Ice is certainly the most overlooked ingredient in cocktails. Or at least it was until recently. Ice has typically been an afterthought--invisible, tasteless, essentially free. For decades, bars have used ice machines engineered to shoot out "cubes" like a Gatling gun. But they often produce crumbly, air-filled crescents or hollow tubes that melt almost instantly. The ice in your home freezer is much better than that found at the average bar.
But that's changing. The Violet Hour--a neo-speakeasy with an unmarked, scarcely noticeable door in Chicago's Wicker Park neighborhood--offers eight kinds of ice, depending on which cocktail you request. A Mai Tai calls for crushed ice, for example, whereas a Scotch on the rocks demands larger, slower-melting ice. Some might consider an "ice program" an affectation, like a "pillow concierge" at a hotel.
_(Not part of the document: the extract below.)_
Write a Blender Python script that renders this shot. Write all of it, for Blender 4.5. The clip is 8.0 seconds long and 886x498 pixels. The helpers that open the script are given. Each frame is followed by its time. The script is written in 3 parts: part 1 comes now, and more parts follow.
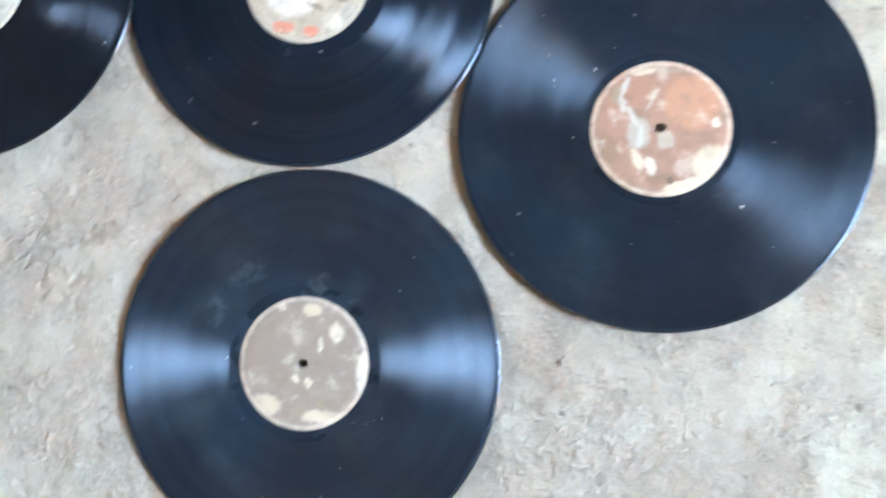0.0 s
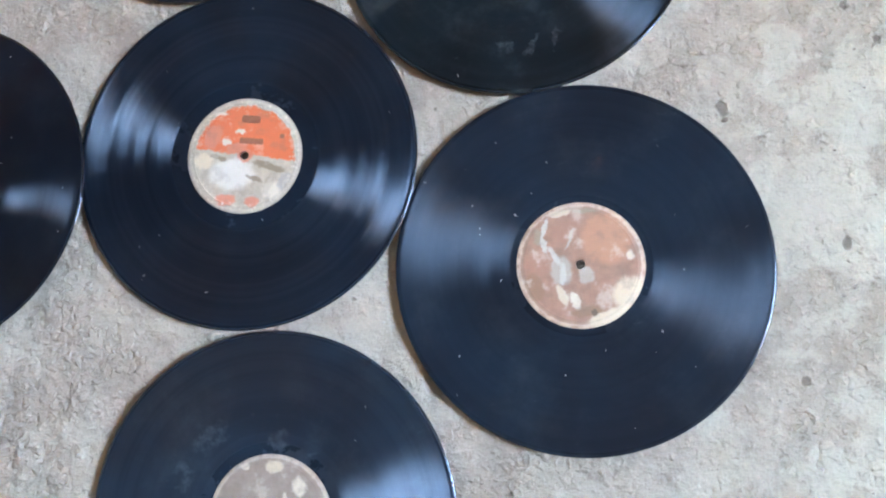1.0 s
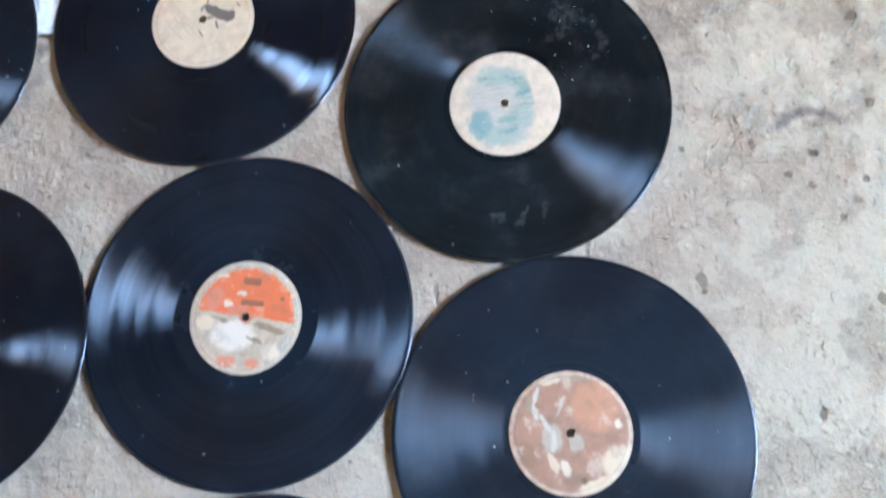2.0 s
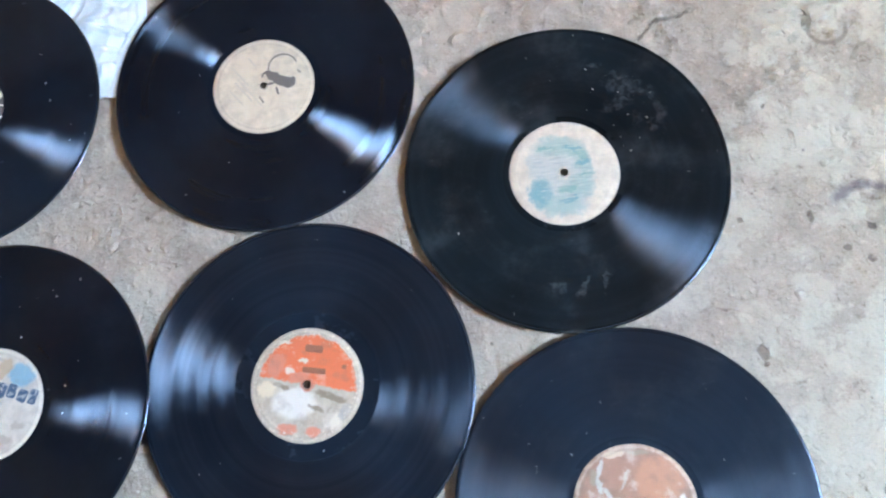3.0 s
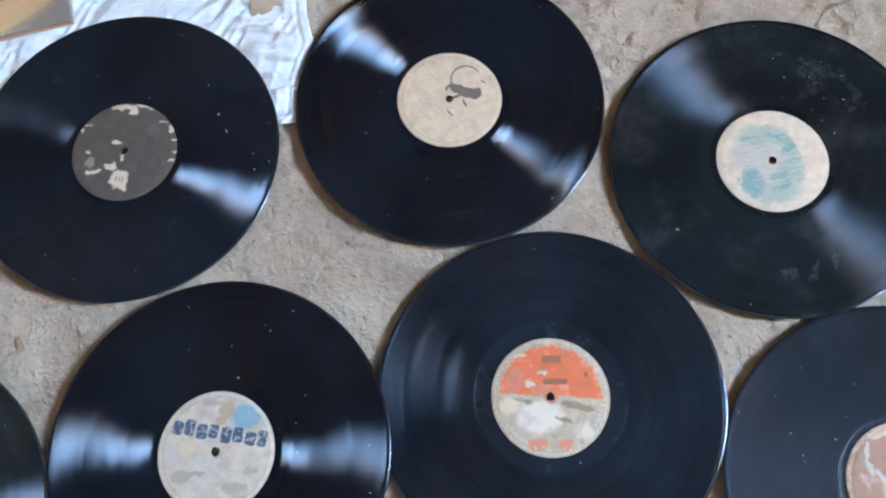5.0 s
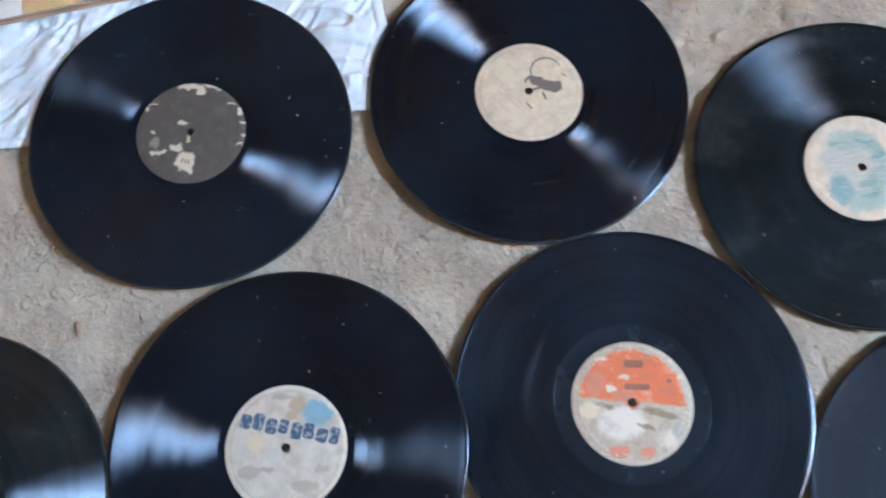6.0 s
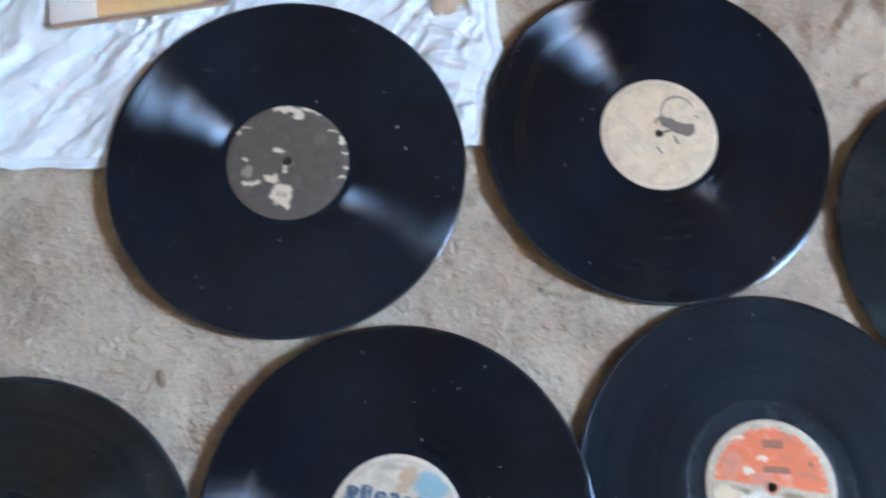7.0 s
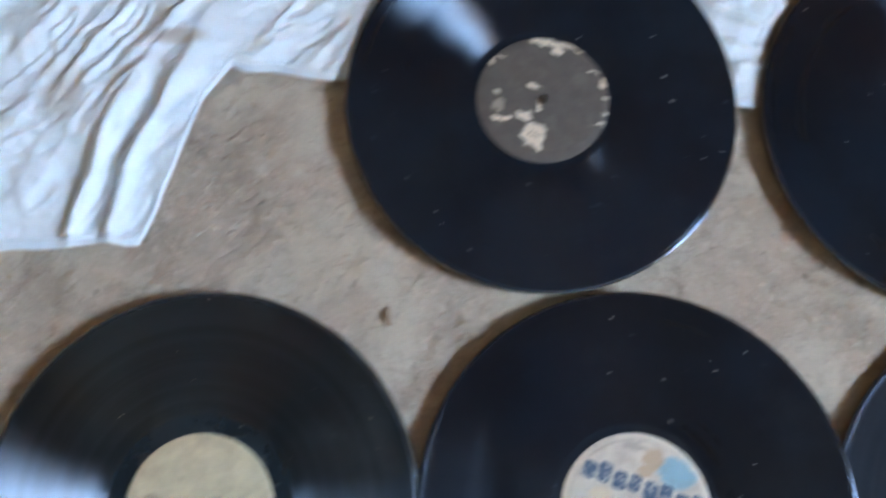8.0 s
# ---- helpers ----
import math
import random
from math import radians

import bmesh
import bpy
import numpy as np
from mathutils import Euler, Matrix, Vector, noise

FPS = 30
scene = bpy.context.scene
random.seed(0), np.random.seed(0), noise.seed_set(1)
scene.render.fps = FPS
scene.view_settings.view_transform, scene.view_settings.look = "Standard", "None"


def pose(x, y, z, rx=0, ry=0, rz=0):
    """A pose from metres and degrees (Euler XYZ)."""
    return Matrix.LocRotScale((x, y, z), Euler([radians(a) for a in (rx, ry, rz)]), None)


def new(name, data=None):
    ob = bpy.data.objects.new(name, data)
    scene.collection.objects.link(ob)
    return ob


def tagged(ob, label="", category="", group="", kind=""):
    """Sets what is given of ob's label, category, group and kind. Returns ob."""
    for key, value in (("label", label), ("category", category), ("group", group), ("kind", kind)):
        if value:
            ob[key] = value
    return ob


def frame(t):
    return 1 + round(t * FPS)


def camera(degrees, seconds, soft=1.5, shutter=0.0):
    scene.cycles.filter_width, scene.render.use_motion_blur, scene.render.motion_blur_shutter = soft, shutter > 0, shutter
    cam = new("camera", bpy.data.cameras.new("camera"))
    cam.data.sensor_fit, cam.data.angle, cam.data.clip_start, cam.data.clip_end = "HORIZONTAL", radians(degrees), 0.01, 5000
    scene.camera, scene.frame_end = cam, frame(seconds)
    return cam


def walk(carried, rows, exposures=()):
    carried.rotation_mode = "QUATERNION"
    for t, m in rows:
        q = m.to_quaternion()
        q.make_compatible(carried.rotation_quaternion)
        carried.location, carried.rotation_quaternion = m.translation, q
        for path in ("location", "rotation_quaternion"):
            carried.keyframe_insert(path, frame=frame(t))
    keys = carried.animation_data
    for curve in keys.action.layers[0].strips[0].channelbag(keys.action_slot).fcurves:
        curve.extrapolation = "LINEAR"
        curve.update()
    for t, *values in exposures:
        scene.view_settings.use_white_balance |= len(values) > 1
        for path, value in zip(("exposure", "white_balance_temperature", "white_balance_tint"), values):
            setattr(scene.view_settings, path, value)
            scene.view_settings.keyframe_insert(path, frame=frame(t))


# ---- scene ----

cam = camera(60.8, 8.0, soft=2.2, shutter=0.4)
# seconds, place in metres, turn in degrees
PATH = [
    (0, 0.1798, -0.2608, 0.5717, 4.51, 6.94, 0.28),
    (0.0333, 0.1860, -0.2585, 0.5715, 4.57, 6.88, -0.20),
    (0.1, 0.1946, -0.2554, 0.5713, 4.66, 6.80, -0.87),
    (0.2, 0.1980, -0.2435, 0.5710, 4.14, 6.31, -2.27),
    (0.4, 0.2088, -0.2189, 0.5741, 4.34, 5.69, -4.65),
    (0.5, 0.2151, -0.2131, 0.5789, 5.61, 6.07, -4.74),
    (0.7, 0.2202, -0.1963, 0.5969, 6.92, 6.68, -5.20),
    (0.8, 0.2175, -0.2082, 0.6027, 8.94, 6.77, -5.51),
    (1, 0.2197, -0.1969, 0.6156, 8.27, 6.12, -5.75),
    (1.1, 0.2184, -0.1883, 0.6210, 7.34, 5.86, -6.14),
    (1.2, 0.2155, -0.1967, 0.6236, 9.22, 5.31, -5.55),
    (1.3, 0.2187, -0.1672, 0.6307, 8.02, 4.84, -5.72),
    (1.4, 0.2172, -0.1672, 0.6352, 10.02, 4.76, -5.85),
    (1.5, 0.2178, -0.1540, 0.6399, 10.72, 4.60, -5.75),
    (1.7, 0.2150, -0.1449, 0.6457, 12.01, 4.39, -5.53),
    (1.8, 0.2152, -0.1297, 0.6514, 11.70, 4.11, -5.40),
    (2, 0.2163, -0.1123, 0.6586, 12.86, 4.30, -5.60),
    (2.2, 0.2116, -0.0921, 0.6678, 13.76, 4.37, -5.84),
    (3.3, 0.1401, -0.0692, 0.6766, 14.82, 4.14, -4.00),
    (3.5, 0.1205, -0.0710, 0.6687, 14.37, 4.04, -3.11),
    (3.6, 0.1110, -0.0868, 0.6607, 14.98, 4.36, -3.11),
    (3.7, 0.0952, -0.0869, 0.6594, 14.05, 4.02, -3.57),
    (3.8, 0.0833, -0.0912, 0.6513, 13.79, 3.61, -3.83),
    (3.9, 0.0697, -0.0738, 0.6540, 12.51, 3.30, -4.77),
    (4, 0.0613, -0.0730, 0.6542, 13.53, 3.56, -5.78),
    (4.1, 0.0445, -0.0524, 0.6619, 13.38, 3.39, -6.58),
    (4.2, 0.0280, -0.0446, 0.6674, 14.37, 3.03, -7.30),
    (4.3, 0.0117, -0.0518, 0.6689, 15.91, 3.04, -8.05),
    (4.4, -0.0040, -0.0503, 0.6710, 16.18, 2.69, -8.66),
    (4.5, -0.0261, -0.0421, 0.6776, 15.43, 2.28, -9.44),
    (4.7, -0.0560, -0.0506, 0.6742, 15.88, 2.35, -10.93),
    (5.8, -0.1263, -0.0533, 0.6604, 17.80, 1.52, -10.15),
    (6, -0.1538, -0.0303, 0.6511, 16.30, 1.07, -9.10),
    (6.1, -0.1641, -0.0250, 0.6431, 16.61, 0.99, -8.73),
    (6.2, -0.1695, -0.0083, 0.6382, 16.04, 0.81, -8.02),
    (6.3, -0.1713, 0.0085, 0.6322, 16.16, 0.42, -8.18),
    (6.4, -0.1672, 0.0188, 0.6274, 16.03, 0.17, -8.93),
    (6.5, -0.1844, 0.0246, 0.6201, 16.50, -1.78, -8.86),
    (6.6, -0.1903, 0.0231, 0.6132, 16.92, -1.52, -8.88),
    (6.7, -0.2119, 0.0353, 0.6143, 15.96, -1.91, -8.63),
    (6.8, -0.2335, 0.0467, 0.6113, 15.10, -2.21, -8.23),
    (7, -0.2616, 0.0670, 0.6102, 14.28, -1.24, -7.02),
    (7.4, -0.3235, 0.1165, 0.6025, 12.70, -0.76, -4.36),
    (7.5, -0.3368, 0.1142, 0.5961, 13.03, -0.77, -3.67),
    (7.8, -0.3785, 0.0673, 0.5598, 15.58, -0.35, -0.47),
    (7.9, -0.3999, 0.0624, 0.5461, 14.73, -0.27, 0.02),
    (7.9667, -0.4187, 0.0688, 0.5480, 13.18, -0.56, 0.52),
    (8, -0.4312, 0.0730, 0.5492, 12.15, -0.75, 0.85),
]
EXPOSURES = [(0.0, 0.47, 6680, 6), (0.3, 0.24, 6630, 8), (0.5, 0.10, 6570, 10), (1.0, 0.12, 6500, 10), (2.2, 0.14, 6410, 10), (3.5, 0.19, 6200, 8), (3.8, 0.36, 6230, 8), (4.0, 0.20, 6290, 8), (4.2, 0.07, 6360, 9), (4.5, -0.02, 6500, 9), (6.5, -0.15, 6520, 9), (7.0, -0.08, 6470, 8), (7.2, -0.02, 6500, 9), (7.4, -0.30, 6470, 8), (8.0, -0.27, 6700, 8)]
walk(cam, [(t, pose(x, y, z, rx, ry, rz)) for t, x, y, z, rx, ry, rz in PATH], EXPOSURES)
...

I suggested as much to Toby Maloney, a partner in the bar and its head mixologist. He admitted that it sounds like "the most pretentious thing on Earth."
Yet he wouldn't do it any other way: "Ice is as important to a bartender as a stove is to a chef," he explained, in the cadence of an oft-cited mantra. "With a chef, it's a matter of heating things up. With a bartender, it's a matter of cooling things down. You'd never tell a chef he could have only a stove-top burner or a fryer. And I couldn't do without at least three or four different types of ice."